Dry, hot weather helps crop development

A hot and dry week across much of the state allowed Iowa farmers 5.1 days suitable for fieldwork during the week ending May 27, according to the USDA, National Agricultural Statistics Service.

Topsoil moisture levels statewide rated 3 percent very short, 12 percent short, 77 percent adequate and 8 percent surplus. Topsoil moisture levels in west central Iowa rated 1 percent very short, 15 percent short, 75 percent adequate and 9 percent surplus.

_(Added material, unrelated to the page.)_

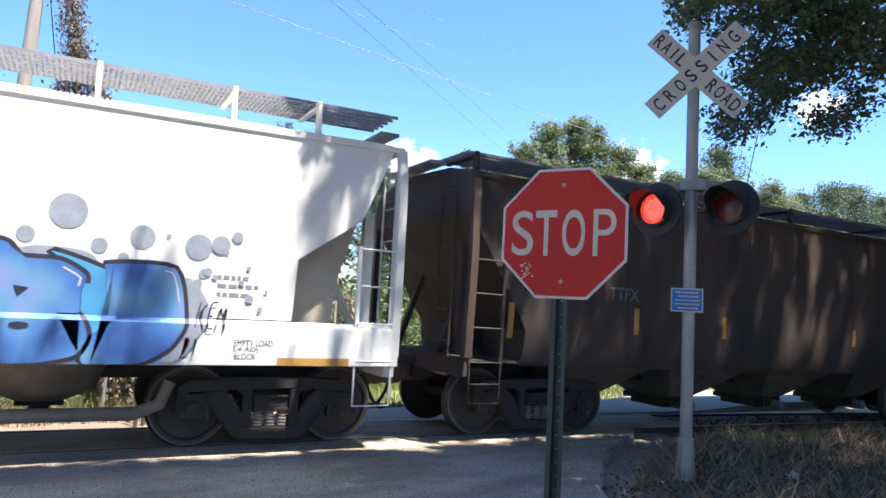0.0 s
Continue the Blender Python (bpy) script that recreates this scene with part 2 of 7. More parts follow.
def blended_spray(name, stops, scale, seed):
    """Spray paint that fades through several colours."""
    m = surface(name, stops[0], rough=0.4, scale=scale, bump=0.0)
    t, links = m.node_tree, m.node_tree.links
    at = t.nodes.new("ShaderNodeTexCoord")
    mp = t.nodes.new("ShaderNodeMapping")
    mp.inputs["Location"].default_value, mp.inputs["Scale"].default_value = (seed, seed * 2, seed), (1.0, 1.0, 0.8)
    n1 = t.nodes.new("ShaderNodeTexNoise")
    n1.inputs["Scale"].default_value, n1.inputs["Detail"].default_value = scale, 1.5
    ramp = t.nodes.new("ShaderNodeValToRGB")
    while len(ramp.color_ramp.elements) < len(stops):
        ramp.color_ramp.elements.new(0.5)
    for k, c in enumerate(stops):
        ramp.color_ramp.elements[k].position = 0.30 + 0.40 * k / (len(stops) - 1)
        ramp.color_ramp.elements[k].color = (*c, 1)
    links.new(at.outputs["Object"], mp.inputs[0])
    links.new(mp.outputs[0], n1.inputs["Vector"])
    links.new(n1.outputs["Fac"], ramp.inputs["Fac"])
    links.new(ramp.outputs["Color"], t.nodes["Principled BSDF"].inputs["Base Color"])
    return m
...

Subsoil moisture levels statewide rated 5 percent very short, 12 percent short, 74 percent adequate and 9 percent surplus. Subsoil moisture levels in west central Iowa are better, rated at 1 percent very sort, 11 percent short, 82 percent adequate and 6 percent surplus. South central Iowa continues to struggle with subsoil moisture supply availability with three-quarters rated short to very short.

Iowa growers have planted 96 percent of the expected corn crop, with 77 percent of the crop emerged. Farmers in the northern one-third of the state were able to plant more than 20 percent of their corn during the previous week, which leaves less than 10 percent still to be planted.

Soybean growers have 81 percent of the expected crop planted, a week ahead of the 5-year average. Forty-four percent of soybeans have emerged, three days ahead of last year.

Hay conditions improved slightly to 65 percent good to excellent. Pasture conditions also improved to 60 percent good to excellent. Warm temperatures and improved soil moisture levels strongly supported pasture and hay growth. Extreme temperatures resulted in reports of heat stress in cattle herds.

Iowa preliminary weather summary by Michael Timlin, regional climatologist, Midwestern Regional Climate Center – Temperatures were above normal across the state while most of the state saw below average rainfall.

Temperatures warmed through the week with maximum temperatures in the upper 50s and 60s early in the week climbing to the 90s by the end of the week in all but the northeastern corner of the state. Minimum temperatures climbed from the upper 40s and 50s to the 60s later in the week. The coolest temperature recorded during the week was 47 degrees at Sibley on the May 21 while the warmest reading was 101 degrees at Red Oak on May 26. With the rising temperatures, soil temperatures also rose from the upper 50s and 60s into the 70s by the end of the week.

Widespread precipitation May 21 gave way to scattered rain for the rest of the week. Severe weather May 25 included strong winds and large hail. Wind reports over 60 mph and reports of trees and limbs downed along with large hail up to 2.00 inches in diameter came in from central to northeastern Iowa. Above normal precipitation was reported at only some locations in the northeastern third of the state while totals were less than 0.20 inches for many locations in the southwestern half of the state.

Viewed as a percentage of normal, the rainfall ranged from 200 percent of normal to less than 10 percent of normal. The highest rainfall total was recorded at Estherville in Emmet County with 2.67 inches including 2.39 inches on May 23. The driest location was nearby at Primghar in O’Brien County where no precipitation fell during the week.